FBS-Karangmalang. “Dulu orang tidak tanya agama kamu apa, karena yang penting adalah budi pekerti, di mana keimanan sesungguhnya hidup,” ungkap Prof. Dr. F.X. Mudji Sutrisno, S.J., sebagai salah satu panelis dalam agenda Plenary Session I of ICAAE (International Conference for Arts and Arts Education) di Ruang Sidang lantai 3 Gedung PLA FBS UNY. Plenary Session pertama tersebut dihadiri oleh 150 peserta dari dalam dan luar negeri, pada Rabu (05/03).

Dalam masyarakat, jelas Profesor Mudji, kini terdapat tiga generasi yang hidup bersama. Pertama, generasi tertua: generasi tutur yang menceritakan dengan lisan. Kedua, generasi yang lebih muda: generasi tulis yang merekam budaya dengan pena dan kertas. Ketiga, generasi termuda: generasi digital yang tak bisa lepas dari teknologi dalam setiap detik kehidupannya. Ketiga generasi ini membentuk tradisi estetika. Namun, sayangnya ada celah lebar ketidakmengertian antargenerasi, sehingga timbullah istilah seperti “jadul” untuk mengungkapkan perbedaan budaya antargenerasi tersebut.
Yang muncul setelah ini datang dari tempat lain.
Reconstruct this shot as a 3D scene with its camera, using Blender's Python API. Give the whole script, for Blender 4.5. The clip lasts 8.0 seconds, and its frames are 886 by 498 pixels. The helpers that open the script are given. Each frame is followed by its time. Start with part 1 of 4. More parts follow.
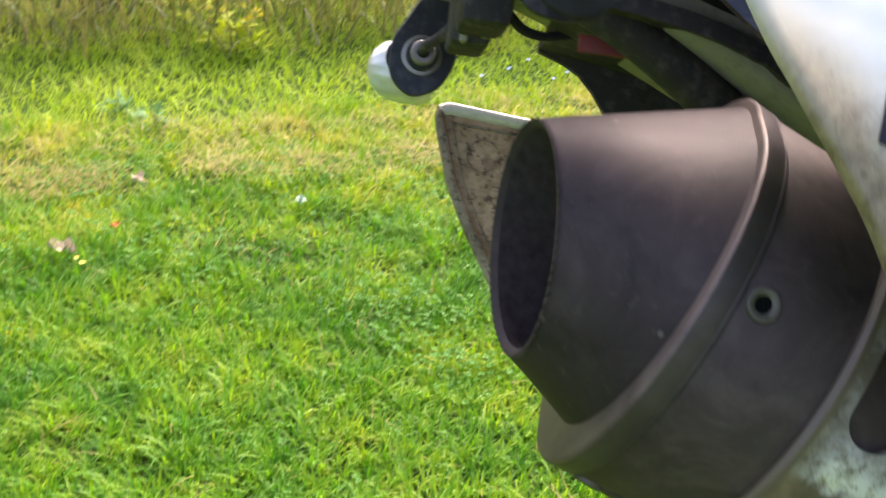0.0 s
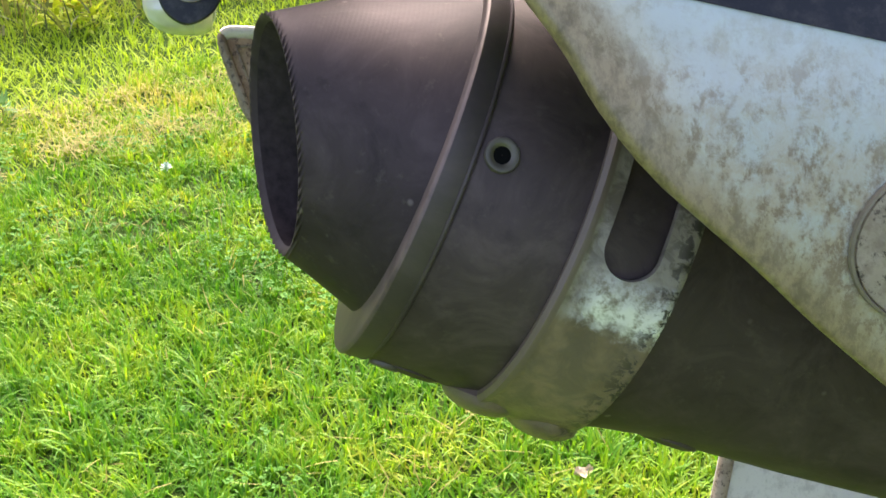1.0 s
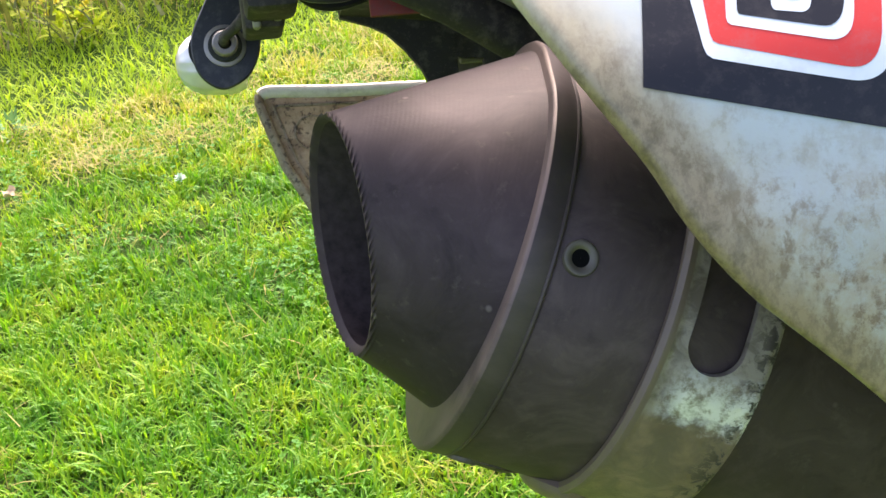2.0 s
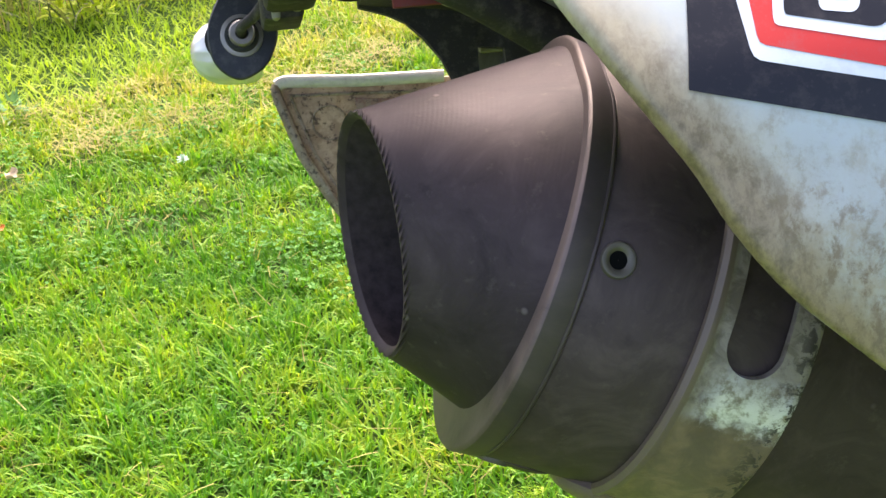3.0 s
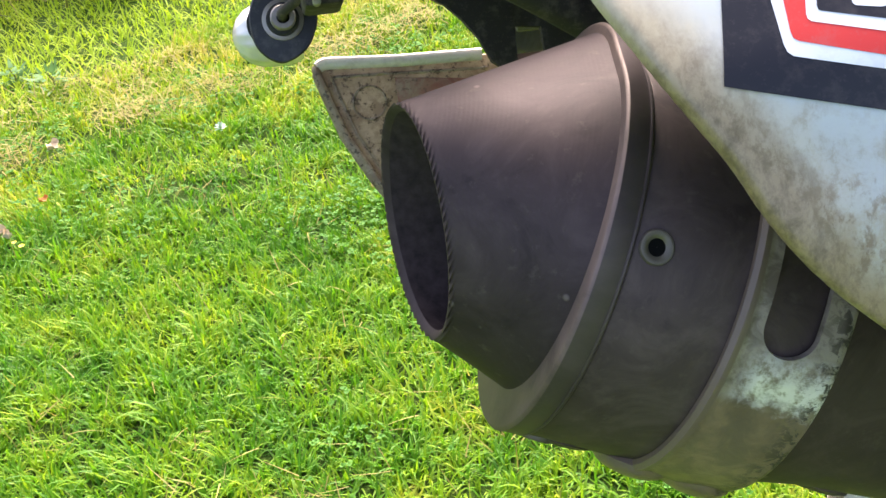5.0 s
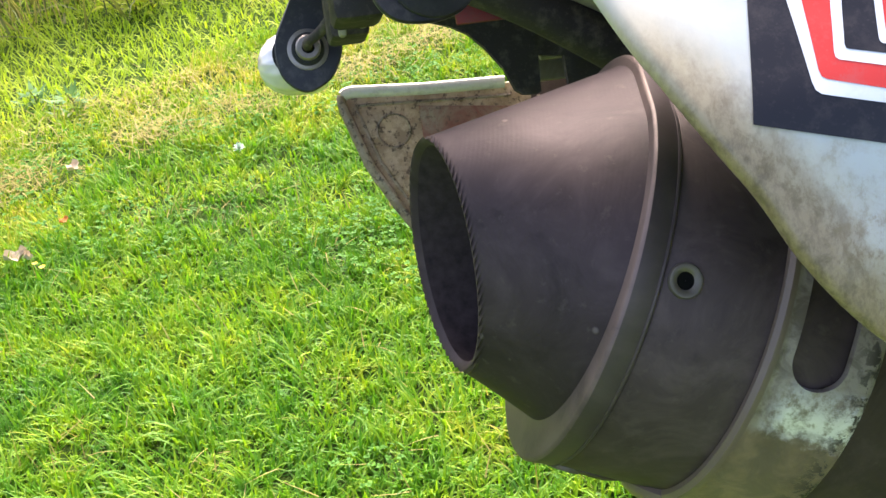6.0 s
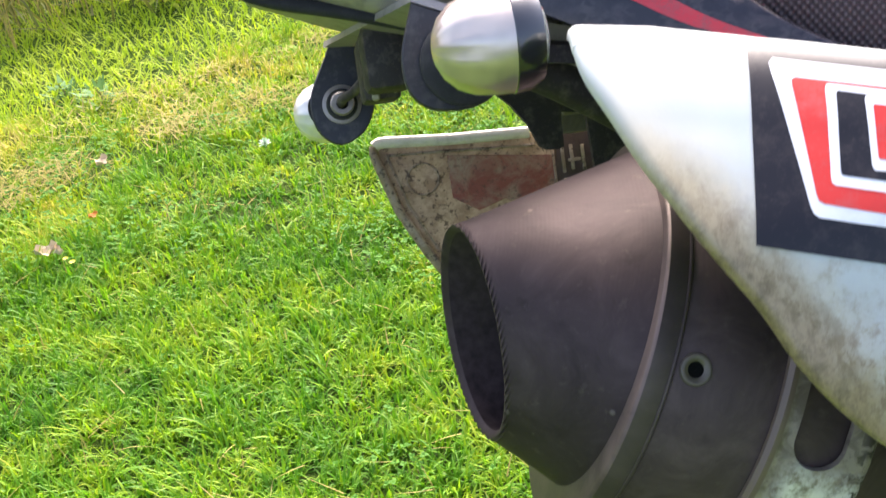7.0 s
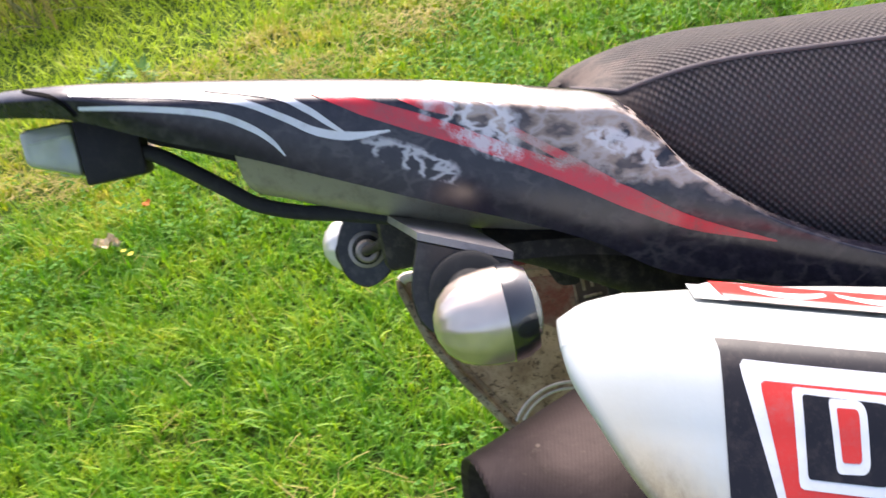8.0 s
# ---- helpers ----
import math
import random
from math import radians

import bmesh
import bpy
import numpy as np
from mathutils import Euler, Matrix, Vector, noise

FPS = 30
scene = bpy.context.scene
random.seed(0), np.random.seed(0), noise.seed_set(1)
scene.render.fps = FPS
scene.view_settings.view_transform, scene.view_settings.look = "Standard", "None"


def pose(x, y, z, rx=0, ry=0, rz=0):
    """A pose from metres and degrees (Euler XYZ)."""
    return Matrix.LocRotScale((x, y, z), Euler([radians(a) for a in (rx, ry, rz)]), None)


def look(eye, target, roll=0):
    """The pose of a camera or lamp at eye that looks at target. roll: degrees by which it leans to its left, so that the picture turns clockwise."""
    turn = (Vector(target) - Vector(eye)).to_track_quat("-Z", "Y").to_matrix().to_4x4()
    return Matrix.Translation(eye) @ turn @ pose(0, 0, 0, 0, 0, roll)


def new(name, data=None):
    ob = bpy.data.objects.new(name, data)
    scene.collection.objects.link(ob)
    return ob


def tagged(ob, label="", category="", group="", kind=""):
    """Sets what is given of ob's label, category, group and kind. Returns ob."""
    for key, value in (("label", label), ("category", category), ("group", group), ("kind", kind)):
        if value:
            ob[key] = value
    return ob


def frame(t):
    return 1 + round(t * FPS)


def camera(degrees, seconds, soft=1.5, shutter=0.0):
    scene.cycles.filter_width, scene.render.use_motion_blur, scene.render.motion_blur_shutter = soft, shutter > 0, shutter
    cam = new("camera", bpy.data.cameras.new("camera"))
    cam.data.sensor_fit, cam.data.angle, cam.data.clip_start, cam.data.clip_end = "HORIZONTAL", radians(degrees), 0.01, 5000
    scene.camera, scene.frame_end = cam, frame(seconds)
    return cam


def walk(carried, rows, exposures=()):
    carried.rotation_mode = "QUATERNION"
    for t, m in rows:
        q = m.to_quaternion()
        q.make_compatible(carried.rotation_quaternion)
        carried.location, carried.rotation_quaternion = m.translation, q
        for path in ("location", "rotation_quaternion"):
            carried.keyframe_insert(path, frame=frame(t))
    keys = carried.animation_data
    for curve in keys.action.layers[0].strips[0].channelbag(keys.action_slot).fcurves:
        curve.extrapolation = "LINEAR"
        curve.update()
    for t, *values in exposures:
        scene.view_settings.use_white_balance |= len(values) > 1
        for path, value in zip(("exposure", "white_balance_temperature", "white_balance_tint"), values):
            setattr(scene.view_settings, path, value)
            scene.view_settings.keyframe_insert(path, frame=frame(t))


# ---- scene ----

Menurut Profesor Mudji, ada lima hal penting yang dapat diajarkan di antaranya: pendidikan, gramatika, retorika, puisi, dan pesan moral. Menurutnya, memahami teks besar (local genius) dalam bentuk wayang, drama, atau dinarasikan melalui media lainnya sangatlah penting. Akan tetapi, hal itu terputus di generasi sekarang ini. Oleh karenanya, ketiga generasi tersebut membutuhkan jembatan berupa narasi dan narator dalam pembangunannya. Selanjutnya, ketiganya dapat diwujudkan melalui seni dan pendidikan seni. 

Tak lupa, Profesor Mudji menekankan tentang perlunya konsistensi universitas (eks-IKIP) dalam mendidik calon guru yang berkualitas. Profesor Mudji menceritakan pula tentang pengalaman Romo Mangunwijaya bertemu B.J. Habibie yang sedang berdoa di sebuah katedral di Jerman. Kejadian tersebut dipandang aneh oleh masyarakat pada umumnya. Selama masih ada rasa ketidakpercayaan antarsatu sama lain (agama atau kepercayaan), maka perbedaan akan tetap dianggap sebagai sebuah ancaman.
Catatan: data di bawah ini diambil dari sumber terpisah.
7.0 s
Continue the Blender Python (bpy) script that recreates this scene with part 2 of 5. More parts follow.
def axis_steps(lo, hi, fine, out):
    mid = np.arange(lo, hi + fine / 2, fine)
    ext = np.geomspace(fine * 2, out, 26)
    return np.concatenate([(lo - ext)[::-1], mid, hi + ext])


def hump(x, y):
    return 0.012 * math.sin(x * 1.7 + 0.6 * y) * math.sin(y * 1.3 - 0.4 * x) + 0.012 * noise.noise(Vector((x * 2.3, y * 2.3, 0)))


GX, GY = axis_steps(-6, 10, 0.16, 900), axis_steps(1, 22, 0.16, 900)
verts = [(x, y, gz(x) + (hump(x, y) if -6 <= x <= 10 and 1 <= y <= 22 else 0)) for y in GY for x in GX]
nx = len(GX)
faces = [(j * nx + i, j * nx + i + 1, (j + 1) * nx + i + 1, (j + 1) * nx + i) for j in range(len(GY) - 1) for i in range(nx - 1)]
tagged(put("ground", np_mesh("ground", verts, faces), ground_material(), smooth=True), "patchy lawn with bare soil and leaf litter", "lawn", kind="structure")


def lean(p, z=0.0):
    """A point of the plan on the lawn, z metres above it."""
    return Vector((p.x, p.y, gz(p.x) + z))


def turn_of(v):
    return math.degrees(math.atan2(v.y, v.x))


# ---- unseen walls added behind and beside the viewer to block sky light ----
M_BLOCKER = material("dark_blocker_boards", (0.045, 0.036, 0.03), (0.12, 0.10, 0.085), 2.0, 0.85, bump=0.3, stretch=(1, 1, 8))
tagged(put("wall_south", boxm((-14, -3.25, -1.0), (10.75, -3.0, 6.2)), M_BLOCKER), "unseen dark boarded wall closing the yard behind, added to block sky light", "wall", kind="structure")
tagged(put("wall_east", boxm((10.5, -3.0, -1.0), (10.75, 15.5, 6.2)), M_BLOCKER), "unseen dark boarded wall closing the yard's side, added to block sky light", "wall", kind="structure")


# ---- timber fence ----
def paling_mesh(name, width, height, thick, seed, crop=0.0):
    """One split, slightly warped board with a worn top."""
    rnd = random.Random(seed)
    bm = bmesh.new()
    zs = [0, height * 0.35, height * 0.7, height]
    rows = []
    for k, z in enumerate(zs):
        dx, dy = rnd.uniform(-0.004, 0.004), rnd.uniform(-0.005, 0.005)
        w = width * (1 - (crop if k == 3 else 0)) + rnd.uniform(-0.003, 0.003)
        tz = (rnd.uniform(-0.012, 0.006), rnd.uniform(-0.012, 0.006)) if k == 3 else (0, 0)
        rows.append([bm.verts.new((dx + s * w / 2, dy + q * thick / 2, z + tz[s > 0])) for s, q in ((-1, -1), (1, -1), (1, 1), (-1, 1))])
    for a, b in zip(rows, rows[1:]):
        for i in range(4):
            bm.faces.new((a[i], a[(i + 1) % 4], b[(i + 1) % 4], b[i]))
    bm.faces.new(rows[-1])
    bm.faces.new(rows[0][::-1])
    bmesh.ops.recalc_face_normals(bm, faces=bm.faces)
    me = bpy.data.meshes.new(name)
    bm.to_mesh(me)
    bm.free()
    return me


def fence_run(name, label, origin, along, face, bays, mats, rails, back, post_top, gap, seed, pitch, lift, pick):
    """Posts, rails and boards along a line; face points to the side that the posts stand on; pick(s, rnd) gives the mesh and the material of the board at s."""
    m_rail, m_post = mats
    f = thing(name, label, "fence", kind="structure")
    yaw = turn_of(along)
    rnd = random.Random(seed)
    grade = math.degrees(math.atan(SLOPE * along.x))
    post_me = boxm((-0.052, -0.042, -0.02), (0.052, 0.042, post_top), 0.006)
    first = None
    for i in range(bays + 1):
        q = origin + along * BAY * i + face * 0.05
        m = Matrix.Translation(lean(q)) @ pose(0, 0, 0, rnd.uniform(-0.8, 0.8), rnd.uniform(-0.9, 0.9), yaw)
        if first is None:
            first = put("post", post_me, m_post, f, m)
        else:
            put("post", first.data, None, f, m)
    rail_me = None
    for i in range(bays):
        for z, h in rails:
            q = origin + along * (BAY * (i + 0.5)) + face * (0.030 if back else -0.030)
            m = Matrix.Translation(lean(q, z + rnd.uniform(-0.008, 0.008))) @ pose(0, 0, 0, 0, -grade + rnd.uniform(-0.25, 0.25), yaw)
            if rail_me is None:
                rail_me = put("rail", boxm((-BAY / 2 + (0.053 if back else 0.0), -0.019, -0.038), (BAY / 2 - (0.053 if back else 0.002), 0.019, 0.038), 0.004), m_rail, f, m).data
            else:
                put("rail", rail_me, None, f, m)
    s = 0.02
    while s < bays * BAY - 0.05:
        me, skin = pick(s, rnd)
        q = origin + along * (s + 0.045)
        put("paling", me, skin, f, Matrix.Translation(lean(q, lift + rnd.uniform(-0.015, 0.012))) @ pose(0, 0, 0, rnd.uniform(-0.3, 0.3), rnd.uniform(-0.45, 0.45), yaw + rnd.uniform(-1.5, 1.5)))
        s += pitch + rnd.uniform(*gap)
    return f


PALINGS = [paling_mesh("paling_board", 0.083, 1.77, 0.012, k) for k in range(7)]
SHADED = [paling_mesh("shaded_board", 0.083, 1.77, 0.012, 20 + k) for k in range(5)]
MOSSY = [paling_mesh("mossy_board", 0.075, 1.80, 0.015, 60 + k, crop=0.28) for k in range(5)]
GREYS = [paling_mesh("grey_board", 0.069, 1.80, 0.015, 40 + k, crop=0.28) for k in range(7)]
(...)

Prof. Dr. Suminto A. Sayuti (guru besar UNY) senada dengan pernyataan Prof. Mudji, UNY tentang pentingnya seni dan pendidikan seni. Prof. Suminto mengungkapkan bahwa buku suci (kitab suci agama) perlu didialogkan dengan kearifan lokal. Hal tersebut terwujud dalam bentuk seni yang perlu dikembangkan dalam rangka membentuk pribadi nasionalis dan berbudi pekerti luhur.
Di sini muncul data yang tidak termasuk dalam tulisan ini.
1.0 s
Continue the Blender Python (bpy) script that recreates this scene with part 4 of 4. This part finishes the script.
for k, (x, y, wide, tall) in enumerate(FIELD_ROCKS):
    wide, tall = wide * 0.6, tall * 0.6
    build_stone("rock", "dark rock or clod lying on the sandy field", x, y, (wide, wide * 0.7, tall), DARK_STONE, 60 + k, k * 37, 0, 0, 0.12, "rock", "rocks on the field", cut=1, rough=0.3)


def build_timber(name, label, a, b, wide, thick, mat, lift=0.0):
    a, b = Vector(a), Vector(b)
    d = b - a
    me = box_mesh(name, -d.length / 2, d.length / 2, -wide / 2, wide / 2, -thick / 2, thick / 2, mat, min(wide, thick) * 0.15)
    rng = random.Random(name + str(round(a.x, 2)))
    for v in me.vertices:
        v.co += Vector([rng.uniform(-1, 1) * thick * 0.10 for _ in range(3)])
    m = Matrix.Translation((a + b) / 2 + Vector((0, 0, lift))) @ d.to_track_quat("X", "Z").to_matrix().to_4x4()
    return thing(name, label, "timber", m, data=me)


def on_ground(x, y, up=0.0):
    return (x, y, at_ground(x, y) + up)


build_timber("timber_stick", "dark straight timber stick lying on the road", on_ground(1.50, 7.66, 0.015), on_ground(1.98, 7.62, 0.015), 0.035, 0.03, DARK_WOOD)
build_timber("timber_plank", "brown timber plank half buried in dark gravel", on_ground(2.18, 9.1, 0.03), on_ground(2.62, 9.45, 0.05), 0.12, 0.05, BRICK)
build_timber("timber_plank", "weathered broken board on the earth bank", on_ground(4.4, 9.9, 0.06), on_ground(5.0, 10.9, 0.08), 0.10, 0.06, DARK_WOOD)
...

Menurutnya, esensi seni adalah wujud ekspresi diri—baik individu atau kolektif. Keragaman Indonesia adalah kekuatan bangsa, bukan sebaliknya. Bangsa Indonesia harus mampu menerapkan peribahasa, “Di mana bumi dipijak, di situ langit dijunjung,” menjadi seseorang yang mau belajar dan menyesuaikan diri dengan budaya lain tanpa kehilangan jati dirinya. “Keli nanging ora ngeli,” ujar Prof. Suminto. (Wardania/Rony/HumasFBS)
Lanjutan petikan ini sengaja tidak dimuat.